Desde que meu feromônio mais expressivo virou cheiro de Salonpas, abri mão de sensualizar com toda uma cidade e aquietei. Cabou juventude. Gastei 17 anos de previdência privada num colchão da Nasa pra descobrir que jamais se deve sentar em suas bordas (você é arremessado sem dó, e de ponta-cabeça, para outro cômodo da casa) e que um relaxante muscular misturado com meio ansiolítico é o único abracinho de Deus existente para vertebrados infiéis. Se tudo isso vier somado a uma banheira quente, o divino faz mais do que te abraçar. Ele te massageia o sacro.
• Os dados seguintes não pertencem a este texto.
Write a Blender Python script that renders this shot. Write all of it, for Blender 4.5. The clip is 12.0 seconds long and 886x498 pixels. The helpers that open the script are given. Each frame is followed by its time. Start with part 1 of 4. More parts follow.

Certa feita me indicaram um psiquiatra espírita cromoterapeuta (e se tem uma coisa que a dor crônica cura é a falta de esperança). Ele me recomendou 12 passes, dois anticonvulsivantes e camisetas da cor índigo. Disse que meu problema era sujeira nas correntes psíquicas e loucura. Eu insisti brandindo no ar minha ressonância toda canetada em vermelho: "aqui diz que eu tenho problemas na C1, C2, C3 e C7". Ele insistiu que era só uruca e psicose mesmo.

Sigo gastando todo o meu salário pra melhorar de minhas algias e colhendo como resultado um contínuo, certeiro e absoluto nada. Mas meu professor de "aeroalongamento estrutural com ênfase em reestruturação cervical e princípios da reflexologia" disse, vislumbrando com certo estrabismo um longínquo horizonte: "Pelo menos você não piorou". Poxa, um sábio.